I don't think these things are at all comparable. The finance industry is writing code to do software things. The hardware industry is writing code to build hardware.

It is not just a matter of how much money and risk is involved, it's a matter of whether the language is a good mapping for the things it is describing.


The finance industry is writing code for hardware to do financial things. http://www.pcmag.com/article2/0,2817,2424495,00.asp


About EE conservatism in regards to software tools, this is mainly because we are highly restricted in what tools we can use by the platforms we have to design for. If you want to use a specific FPGA or a specific ASIC process, you have to use the tools that the FPGA vendor or ASIC foundry officially supports.


I totally agree and sympathize here. I've seen a few solutions that compile to VHDL or Verilog, as most platforms support one of those, to work around this.
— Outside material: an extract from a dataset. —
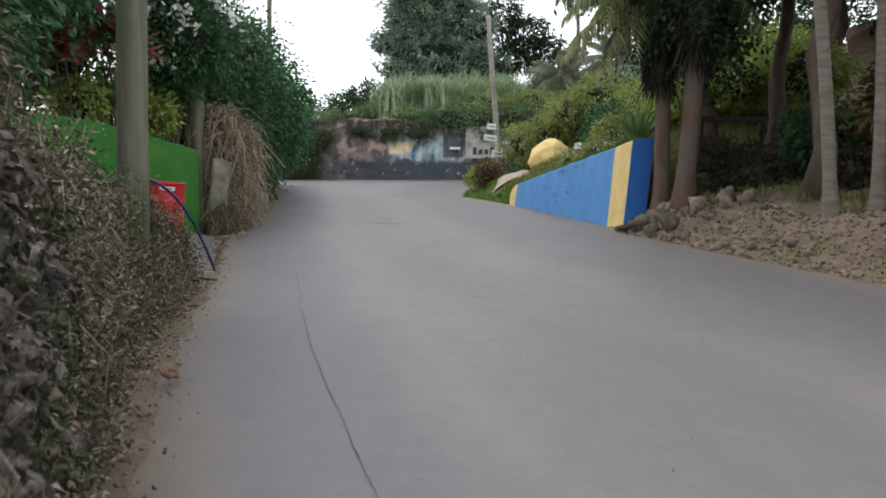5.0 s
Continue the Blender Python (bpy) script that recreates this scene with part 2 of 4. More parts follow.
COPPER = foliage("copper_leaves", [(0.07, 0.035, 0.018), (0.14, 0.065, 0.03), (0.21, 0.15, 0.04), (0.09, 0.10, 0.025)], 0.5, 0.25)
PETAL = foliage("white_petals", [(0.72, 0.72, 0.68), (0.82, 0.82, 0.80)], 0.6, 0.3)
REDPETAL = foliage("red_petals", [(0.55, 0.03, 0.03), (0.7, 0.08, 0.06)], 0.6, 0.3)
# fill for hulls added inside foliage; dark tone stands in for inner shade
CORE = surface("foliage_fill", [(0.012, 0.02, 0.008), (0.032, 0.042, 0.018)], 8, 1.0, 1.0, 0.05)
# the same added hull fill in dry brown
CORE_DRY = surface("dry_foliage_fill", [(0.035, 0.028, 0.02), (0.10, 0.08, 0.055), (0.20, 0.16, 0.115)], 16, 1.0, 1.0, 0.05)
CLAY = surface("pink_clay", [(0.34, 0.20, 0.15), (0.46, 0.30, 0.24), (0.55, 0.40, 0.33)], 1.5, 0.95, 0.7, 0.05, (0.20, 0.15, 0.10), 0.7)
CABLE = surface("cable", [(0.02, 0.02, 0.02), (0.05, 0.05, 0.05)], 5, 0.6)
# dead fronds kept near-black: shade under the palm crowns is in this colour
SKIRT = foliage("shaded_dead_frond", [(0.010, 0.012, 0.007), (0.022, 0.023, 0.014), (0.05, 0.045, 0.03)], 0.9, 0.05)
SPRIG = foliage("dull_green", [(0.035, 0.055, 0.02), (0.06, 0.085, 0.03), (0.10, 0.12, 0.05)], 0.7, 0.2)
ROOT = foliage("dry_roots", [(0.12, 0.09, 0.065), (0.20, 0.155, 0.115), (0.30, 0.25, 0.19)], 0.9, 0.05)
MURAL = attribute_material("painted_wall")


# ---- mesh helpers ----
rng = np.random.default_rng(7)


def mesh(name, verts, faces, material, parent=None, label="", smooth=False):
    me = bpy.data.meshes.new(name)
    me.from_pydata([tuple(v) for v in np.asarray(verts, float).tolist()], [], faces if isinstance(faces, list) else faces.tolist())
    me.materials.append(material)
    if smooth:
        me.shade_smooth()
    ob = new(name, me)
    if parent:
        ob.parent = parent
    if label:
        ob["label"] = label
    return ob


def part(name, bm, material, parent=None, label="", smooth=False):
    me = bpy.data.meshes.new(name)
    bm.to_mesh(me)
    bm.free()
    me.materials.append(material)
    if smooth:
        me.shade_smooth()
    ob = new(name, me)
    if parent:
        ob.parent = parent
    if label:
        ob["label"] = label
    return ob


def thing(name, label, category, group="", at=(0, 0, 0)):
    ob = new(name)
    ob.location = at
    ob.empty_display_size = 0.2
    return tagged(ob, label, category, group)


def tube(points, radii, sides=8, wobble=0.0):
    """Verts and faces of a tube along points, closed at both ends."""
    pts = [Vector(p) for p in points]
    V, F = [], []
    for k, p in enumerate(pts):
        d = (pts[min(k + 1, len(pts) - 1)] - pts[max(k - 1, 0)]).normalized()
        a = d.orthogonal().normalized() if abs(d.z) < 0.9 else Vector((1, 0, 0)).cross(d).normalized()
        b = d.cross(a)
        r = radii[k] if hasattr(radii, "__len__") else radii
        for s in range(sides):
            an = 2 * math.pi * s / sides
            rr = r * (1 + wobble * noise.noise(Vector((p.x * 3 + math.cos(an), p.y * 3 + math.sin(an), p.z * 2.5))))
            V.append(p + rr * (math.cos(an) * a + math.sin(an) * b))
    n = len(pts)
    for k in range(n - 1):
        for s in range(sides):
            s2 = (s + 1) % sides
            F.append((k * sides + s, k * sides + s2, (k + 1) * sides + s2, (k + 1) * sides + s))
    F.append(tuple(range(sides))[::-1])
    F.append(tuple(range((n - 1) * sides, n * sides)))
    return V, F


def tubes(list_of):
    V, F = [], []
    for v, f in list_of:
        o = len(V)
        V += v
        F += [tuple(i + o for i in q) for q in f]
    return V, F


def unit(n):
    v = rng.normal(size=(n, 3))
    return v / np.linalg.norm(v, axis=1)[:, None]


def leaf_mesh(pos, way, length, width, fold=0.25):
    """One folded four-cornered leaf at each pos along way: verts, faces."""
    n = len(pos)
    way = way / (np.linalg.norm(way, axis=1)[:, None] + 1e-9)
    side = np.cross(way, unit(n))
    side /= np.linalg.norm(side, axis=1)[:, None] + 1e-9
    up = np.cross(side, way)
    L = (length * rng.uniform(0.6, 1.3, n))[:, None]
    W = (width * rng.uniform(0.7, 1.25, n))[:, None]
    mid = pos + way * L * 0.45
    V = np.empty((n, 4, 3))
    V[:, 0] = pos
    V[:, 1] = mid + side * W * 0.5 + up * L * fold * 0.4
    V[:, 2] = pos + way * L - np.array([0, 0, 1]) * L * 0.12
    V[:, 3] = mid - side * W * 0.5 + up * L * fold * 0.4
    F = np.arange(n * 4).reshape(n, 4)
    return V.reshape(-1, 3), F


def blades(pos, height, width, lean=0.35, bend=0.5):
    """Grass blades: two-segment strips."""
    n = len(pos)
    h = (height * rng.uniform(0.45, 1.25, n))[:, None]
    an = rng.uniform(0, 2 * math.pi, n)
    out = np.stack([np.cos(an), np.sin(an), np.zeros(n)], 1)
    side = np.stack([-np.sin(an), np.cos(an), np.zeros(n)], 1) * width * 0.5
    ln = rng.uniform(0, lean, n)[:, None]
    mid = pos + out * ln * h * 0.5 + np.array([0, 0, 1]) * h * 0.6
    tip = pos + out * (ln + bend * rng.uniform(0.2, 1, n)[:, None]) * h + np.array([0, 0, 1]) * h * (1.0 - 0.3 * bend)
    V = np.stack([pos - side, pos + side, mid + side * 0.8, mid - side * 0.8, tip], 1).reshape(-1, 3)
    i = np.arange(n)[:, None] * 5
    quads = (i + np.array([0, 1, 2, 3])).tolist()
    tris = (i + np.array([3, 2, 4])).tolist()
    return V, quads + tris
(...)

That is what UC Berkeley's Chisel (https://chisel.eecs.berkeley.edu/) does, and it seems to be what CLaSH does as well. The issue is the same as in the various compile-to-JS languages. The additional level of indirection can make things difficult to debug (and heaven knows HDL code is hard to debug already).

Also, there is the issue of interfacing with third-party IP blocks or builtin FPGA hardware slices. You either have to stub these out in your high-level description or simulate using the generated HDL.


without having looked at it in much detail, does anyone know how/whether this is related at all to bluespec (http://en.wikipedia.org/wiki/Bluespec,_Inc.)?


It's not related to bluespec. (cf my other comment in this thread)


Interesting language, I'll be interested to see how Clash develops.


Clash? C-lambda-ash? C-lambda-a-ess-aitch? C-lash?